Copy all of the material word for word, except for the pictures.

⁂

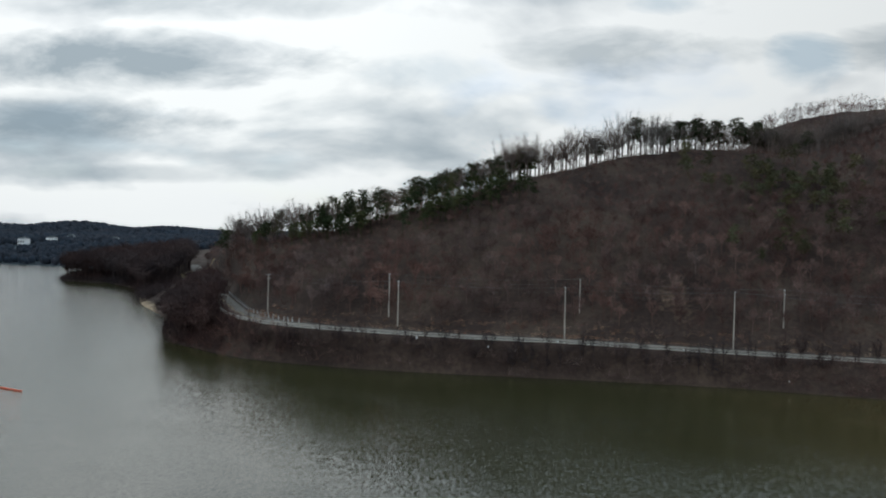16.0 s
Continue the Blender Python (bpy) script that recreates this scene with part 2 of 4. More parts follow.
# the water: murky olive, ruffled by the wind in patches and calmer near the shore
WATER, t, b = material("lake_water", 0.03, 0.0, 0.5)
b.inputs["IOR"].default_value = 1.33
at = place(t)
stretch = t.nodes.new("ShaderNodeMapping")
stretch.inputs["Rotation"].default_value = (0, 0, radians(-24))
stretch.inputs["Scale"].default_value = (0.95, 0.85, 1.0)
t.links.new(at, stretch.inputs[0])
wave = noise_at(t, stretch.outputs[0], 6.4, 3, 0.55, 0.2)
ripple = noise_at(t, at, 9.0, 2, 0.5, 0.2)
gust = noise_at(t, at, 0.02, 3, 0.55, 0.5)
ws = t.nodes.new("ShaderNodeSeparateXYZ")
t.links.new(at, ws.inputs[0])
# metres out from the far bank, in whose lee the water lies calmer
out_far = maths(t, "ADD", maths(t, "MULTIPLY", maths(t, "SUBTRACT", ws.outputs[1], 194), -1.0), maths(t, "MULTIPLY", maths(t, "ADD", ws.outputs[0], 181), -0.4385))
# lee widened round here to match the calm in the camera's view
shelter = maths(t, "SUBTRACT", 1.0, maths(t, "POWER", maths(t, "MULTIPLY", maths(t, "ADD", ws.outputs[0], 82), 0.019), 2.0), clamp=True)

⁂

§ **Result for this task**
16.0 s
Continue the Blender Python (bpy) script that recreates this scene with part 2 of 4. More parts follow.
# the water: murky olive, ruffled by the wind in patches and calmer near the shore
WATER, t, b = material("lake_water", 0.03, 0.0, 0.5)
b.inputs["IOR"].default_value = 1.33
at = place(t)
stretch = t.nodes.new("ShaderNodeMapping")
stretch.inputs["Rotation"].default_value = (0, 0, radians(-24))
stretch.inputs["Scale"].default_value = (0.95, 0.85, 1.0)
t.links.new(at, stretch.inputs[0])
wave = noise_at(t, stretch.outputs[0], 6.4, 3, 0.55, 0.2)
ripple = noise_at(t, at, 9.0, 2, 0.5, 0.2)
gust = noise_at(t, at, 0.02, 3, 0.55, 0.5)
ws = t.nodes.new("ShaderNodeSeparateXYZ")
t.links.new(at, ws.inputs[0])
# metres out from the far bank, in whose lee the water lies calmer
out_far = maths(t, "ADD", maths(t, "MULTIPLY", maths(t, "SUBTRACT", ws.outputs[1], 194), -1.0), maths(t, "MULTIPLY", maths(t, "ADD", ws.outputs[0], 181), -0.4385))
# lee widened round here to match the calm in the camera's view
shelter = maths(t, "SUBTRACT", 1.0, maths(t, "POWER", maths(t, "MULTIPLY", maths(t, "ADD", ws.outputs[0], 82), 0.019), 2.0), clamp=True)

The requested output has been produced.